Provided data:
----------

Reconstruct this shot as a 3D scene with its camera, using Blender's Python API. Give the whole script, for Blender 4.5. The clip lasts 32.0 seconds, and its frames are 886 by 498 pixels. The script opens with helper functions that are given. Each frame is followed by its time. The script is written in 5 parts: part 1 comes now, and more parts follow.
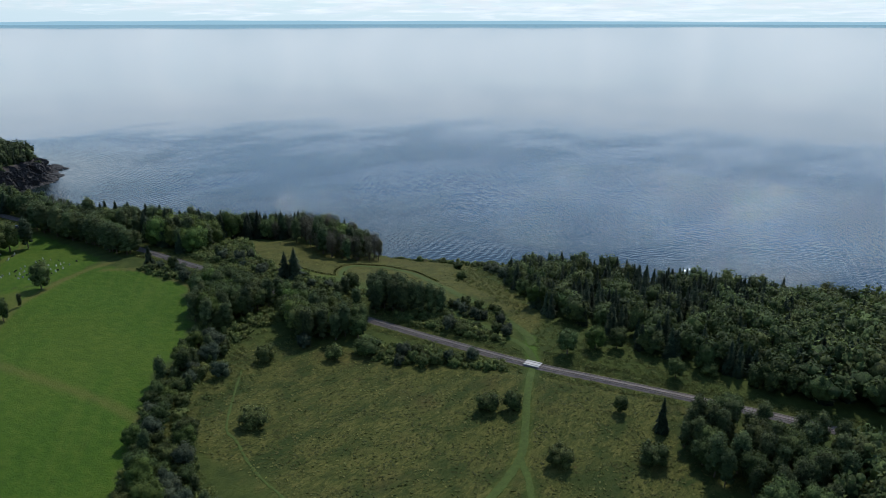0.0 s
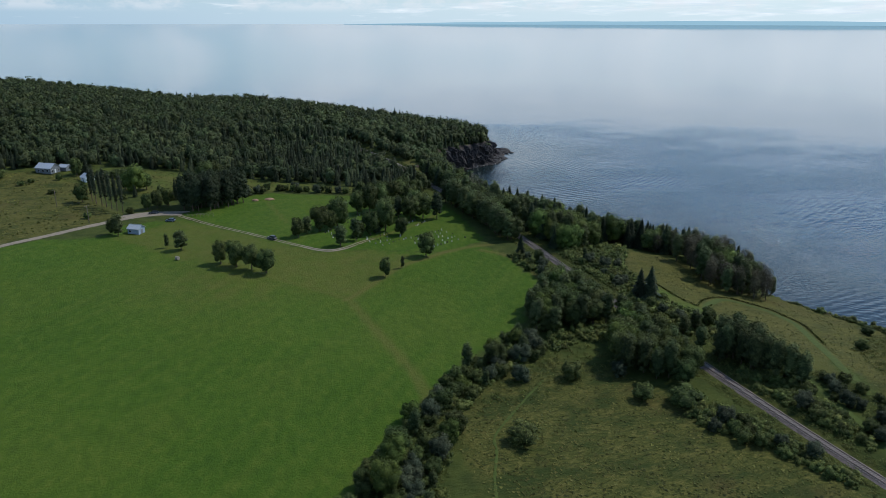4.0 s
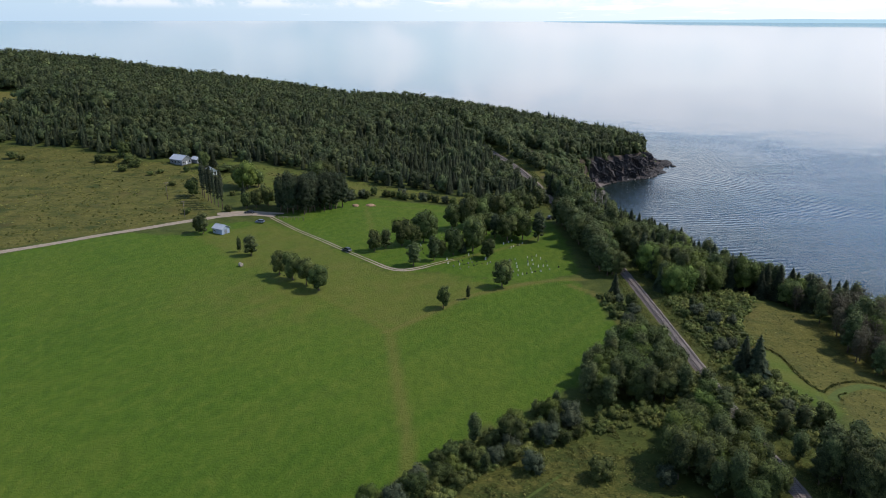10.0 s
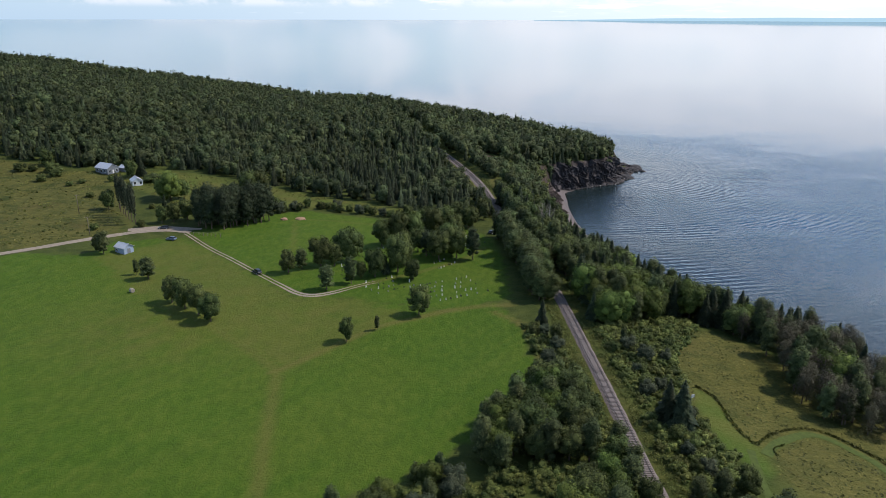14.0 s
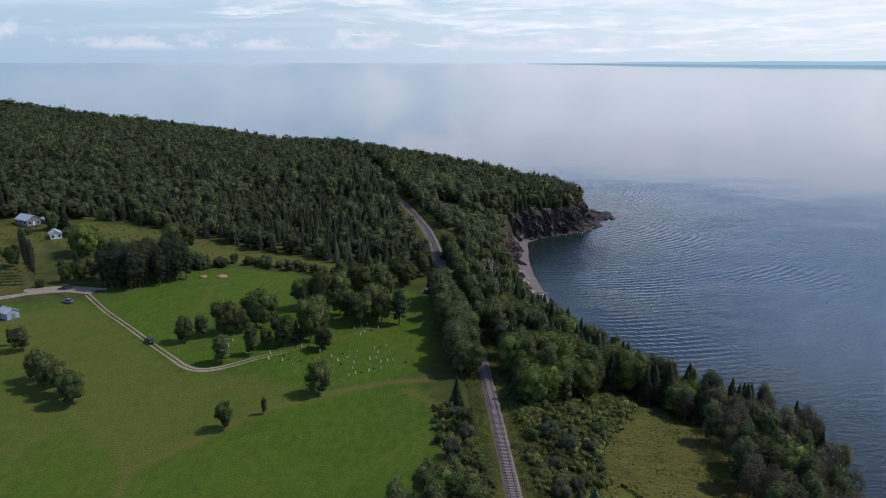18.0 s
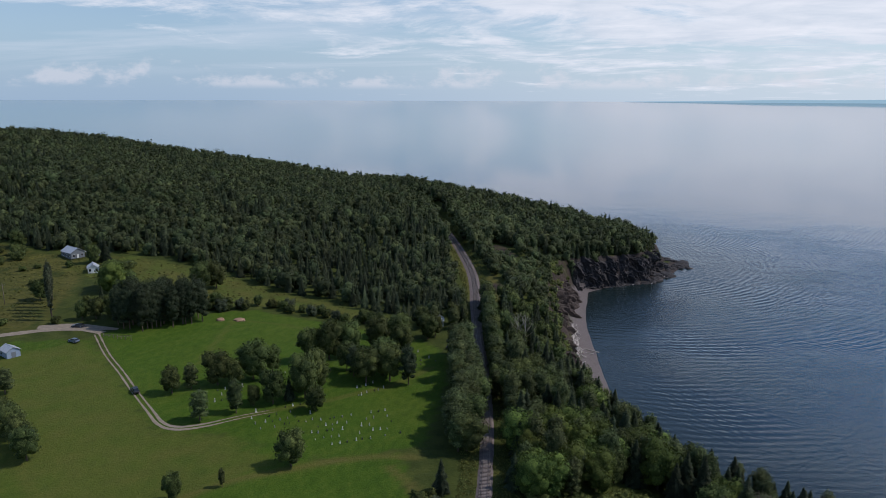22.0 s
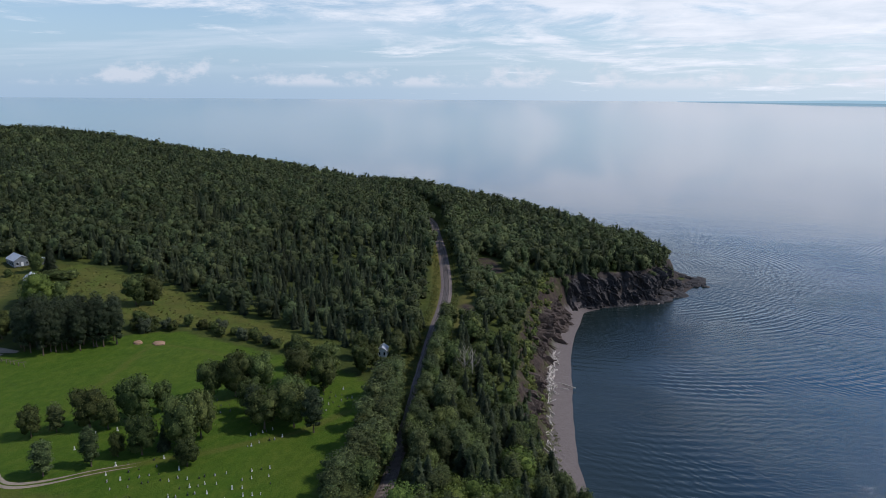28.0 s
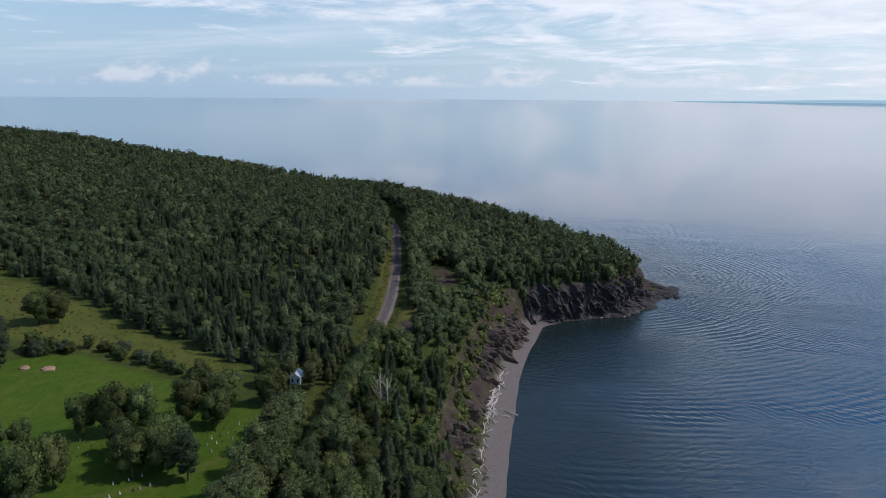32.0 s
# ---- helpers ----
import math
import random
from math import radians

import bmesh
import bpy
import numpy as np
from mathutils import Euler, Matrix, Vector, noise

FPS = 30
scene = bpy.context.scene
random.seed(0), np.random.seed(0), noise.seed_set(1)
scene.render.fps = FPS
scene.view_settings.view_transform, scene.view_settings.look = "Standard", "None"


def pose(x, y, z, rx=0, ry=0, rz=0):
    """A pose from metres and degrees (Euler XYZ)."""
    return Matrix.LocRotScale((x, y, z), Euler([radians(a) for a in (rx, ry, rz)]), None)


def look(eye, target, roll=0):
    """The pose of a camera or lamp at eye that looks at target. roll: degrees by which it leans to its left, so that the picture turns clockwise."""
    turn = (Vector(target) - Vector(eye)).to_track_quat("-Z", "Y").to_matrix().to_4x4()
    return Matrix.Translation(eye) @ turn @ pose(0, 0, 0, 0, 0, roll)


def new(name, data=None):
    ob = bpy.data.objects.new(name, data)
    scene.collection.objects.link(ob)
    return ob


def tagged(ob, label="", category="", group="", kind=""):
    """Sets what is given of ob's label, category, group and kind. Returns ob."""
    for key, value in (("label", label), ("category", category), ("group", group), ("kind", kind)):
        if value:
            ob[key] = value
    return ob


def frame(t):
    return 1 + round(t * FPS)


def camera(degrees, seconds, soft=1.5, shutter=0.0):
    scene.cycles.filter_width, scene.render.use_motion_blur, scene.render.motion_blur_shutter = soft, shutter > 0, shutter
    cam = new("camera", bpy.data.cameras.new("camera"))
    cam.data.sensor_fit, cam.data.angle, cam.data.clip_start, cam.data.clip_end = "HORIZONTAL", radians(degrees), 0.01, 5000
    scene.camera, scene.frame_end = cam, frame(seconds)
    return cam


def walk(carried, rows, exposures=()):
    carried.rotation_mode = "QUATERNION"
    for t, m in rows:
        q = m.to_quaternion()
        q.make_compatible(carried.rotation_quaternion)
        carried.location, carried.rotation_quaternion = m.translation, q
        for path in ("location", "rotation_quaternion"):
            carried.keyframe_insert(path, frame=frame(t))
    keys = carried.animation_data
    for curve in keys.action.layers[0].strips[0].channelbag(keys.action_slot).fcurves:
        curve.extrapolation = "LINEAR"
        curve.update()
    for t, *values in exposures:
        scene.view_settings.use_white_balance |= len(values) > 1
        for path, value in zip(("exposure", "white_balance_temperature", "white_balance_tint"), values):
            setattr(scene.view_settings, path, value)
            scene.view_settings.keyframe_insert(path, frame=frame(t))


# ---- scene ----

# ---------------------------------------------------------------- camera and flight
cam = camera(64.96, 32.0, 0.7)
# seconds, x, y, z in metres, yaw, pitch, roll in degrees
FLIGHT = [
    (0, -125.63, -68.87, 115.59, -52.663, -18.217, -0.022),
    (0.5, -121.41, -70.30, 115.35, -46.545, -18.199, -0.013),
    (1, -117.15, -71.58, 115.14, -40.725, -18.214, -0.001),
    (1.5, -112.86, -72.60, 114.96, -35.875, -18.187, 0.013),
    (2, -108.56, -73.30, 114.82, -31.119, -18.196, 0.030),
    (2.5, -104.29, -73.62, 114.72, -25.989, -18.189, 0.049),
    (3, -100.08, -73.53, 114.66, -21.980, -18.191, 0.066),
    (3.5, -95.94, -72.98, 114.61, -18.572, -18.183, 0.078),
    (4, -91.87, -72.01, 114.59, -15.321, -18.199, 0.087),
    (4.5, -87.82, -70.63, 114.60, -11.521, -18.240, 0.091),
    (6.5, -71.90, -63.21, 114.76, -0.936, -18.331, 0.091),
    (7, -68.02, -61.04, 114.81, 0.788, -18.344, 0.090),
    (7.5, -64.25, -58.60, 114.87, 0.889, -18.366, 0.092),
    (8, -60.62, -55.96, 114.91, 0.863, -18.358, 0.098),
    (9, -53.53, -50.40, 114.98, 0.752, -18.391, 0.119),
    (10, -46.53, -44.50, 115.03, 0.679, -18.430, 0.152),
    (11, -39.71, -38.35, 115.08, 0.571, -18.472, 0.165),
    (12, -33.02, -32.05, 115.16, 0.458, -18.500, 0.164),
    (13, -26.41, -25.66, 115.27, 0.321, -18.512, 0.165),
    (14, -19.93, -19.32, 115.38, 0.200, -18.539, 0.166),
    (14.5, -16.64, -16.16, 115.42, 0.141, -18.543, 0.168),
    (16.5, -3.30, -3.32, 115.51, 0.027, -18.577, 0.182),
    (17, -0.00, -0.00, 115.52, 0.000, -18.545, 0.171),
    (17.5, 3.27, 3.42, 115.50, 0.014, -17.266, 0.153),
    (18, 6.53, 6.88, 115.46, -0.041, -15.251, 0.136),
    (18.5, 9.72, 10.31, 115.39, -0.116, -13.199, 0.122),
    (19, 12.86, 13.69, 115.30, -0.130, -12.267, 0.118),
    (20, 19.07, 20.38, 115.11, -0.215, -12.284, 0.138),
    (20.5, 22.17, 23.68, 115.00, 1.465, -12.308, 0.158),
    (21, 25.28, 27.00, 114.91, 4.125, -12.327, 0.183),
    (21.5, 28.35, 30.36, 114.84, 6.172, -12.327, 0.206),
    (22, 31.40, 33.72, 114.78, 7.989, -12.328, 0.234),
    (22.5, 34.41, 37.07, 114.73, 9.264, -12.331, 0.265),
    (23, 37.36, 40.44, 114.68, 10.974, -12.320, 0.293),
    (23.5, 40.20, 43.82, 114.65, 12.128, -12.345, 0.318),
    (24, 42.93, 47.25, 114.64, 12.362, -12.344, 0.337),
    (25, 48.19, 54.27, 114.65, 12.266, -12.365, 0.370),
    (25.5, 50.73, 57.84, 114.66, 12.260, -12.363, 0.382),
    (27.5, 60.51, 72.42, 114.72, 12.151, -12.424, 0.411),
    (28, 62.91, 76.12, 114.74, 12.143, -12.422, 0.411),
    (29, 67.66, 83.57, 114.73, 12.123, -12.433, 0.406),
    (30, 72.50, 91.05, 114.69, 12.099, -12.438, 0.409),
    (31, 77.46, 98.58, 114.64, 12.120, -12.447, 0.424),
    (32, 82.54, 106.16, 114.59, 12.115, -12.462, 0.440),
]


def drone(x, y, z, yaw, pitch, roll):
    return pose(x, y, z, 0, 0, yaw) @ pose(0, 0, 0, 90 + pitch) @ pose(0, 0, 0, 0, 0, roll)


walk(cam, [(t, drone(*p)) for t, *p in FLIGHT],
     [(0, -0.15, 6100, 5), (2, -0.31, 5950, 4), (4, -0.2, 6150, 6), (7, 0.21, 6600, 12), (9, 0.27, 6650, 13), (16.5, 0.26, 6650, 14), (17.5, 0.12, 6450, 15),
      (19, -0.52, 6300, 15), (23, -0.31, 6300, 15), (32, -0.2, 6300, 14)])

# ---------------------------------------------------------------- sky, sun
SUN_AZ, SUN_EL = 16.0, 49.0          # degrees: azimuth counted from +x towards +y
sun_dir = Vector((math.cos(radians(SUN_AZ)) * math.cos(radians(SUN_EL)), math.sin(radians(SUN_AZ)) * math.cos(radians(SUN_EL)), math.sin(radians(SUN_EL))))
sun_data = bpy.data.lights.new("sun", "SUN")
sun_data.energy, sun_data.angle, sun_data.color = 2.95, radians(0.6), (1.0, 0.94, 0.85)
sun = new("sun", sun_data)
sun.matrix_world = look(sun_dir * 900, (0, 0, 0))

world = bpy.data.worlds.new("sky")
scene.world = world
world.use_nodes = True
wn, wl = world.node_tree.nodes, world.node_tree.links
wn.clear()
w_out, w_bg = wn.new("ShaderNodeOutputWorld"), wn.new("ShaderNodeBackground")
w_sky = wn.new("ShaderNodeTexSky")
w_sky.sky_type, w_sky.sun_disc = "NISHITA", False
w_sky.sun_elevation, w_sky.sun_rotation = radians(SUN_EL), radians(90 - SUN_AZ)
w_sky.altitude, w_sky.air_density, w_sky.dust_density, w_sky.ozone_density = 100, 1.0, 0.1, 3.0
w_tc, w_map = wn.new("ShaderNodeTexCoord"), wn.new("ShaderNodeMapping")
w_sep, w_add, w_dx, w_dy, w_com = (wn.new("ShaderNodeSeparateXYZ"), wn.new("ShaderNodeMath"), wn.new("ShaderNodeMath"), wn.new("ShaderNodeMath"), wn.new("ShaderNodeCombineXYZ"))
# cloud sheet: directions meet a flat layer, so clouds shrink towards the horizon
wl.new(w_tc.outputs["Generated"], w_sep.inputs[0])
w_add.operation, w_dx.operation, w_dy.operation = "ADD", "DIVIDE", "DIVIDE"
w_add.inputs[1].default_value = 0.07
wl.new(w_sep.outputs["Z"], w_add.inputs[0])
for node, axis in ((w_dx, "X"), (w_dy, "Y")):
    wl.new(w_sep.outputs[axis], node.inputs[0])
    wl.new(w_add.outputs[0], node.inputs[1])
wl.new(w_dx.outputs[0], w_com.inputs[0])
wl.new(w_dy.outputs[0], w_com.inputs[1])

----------

Find the word "category" in the data and show each line that holds it.

def tagged(ob, label="", category="", group="", kind=""):
    """Sets what is given of ob's label, category, group and kind. Returns ob."""
    for key, value in (("label", label), ("category", category), ("group", group), ("kind", kind)):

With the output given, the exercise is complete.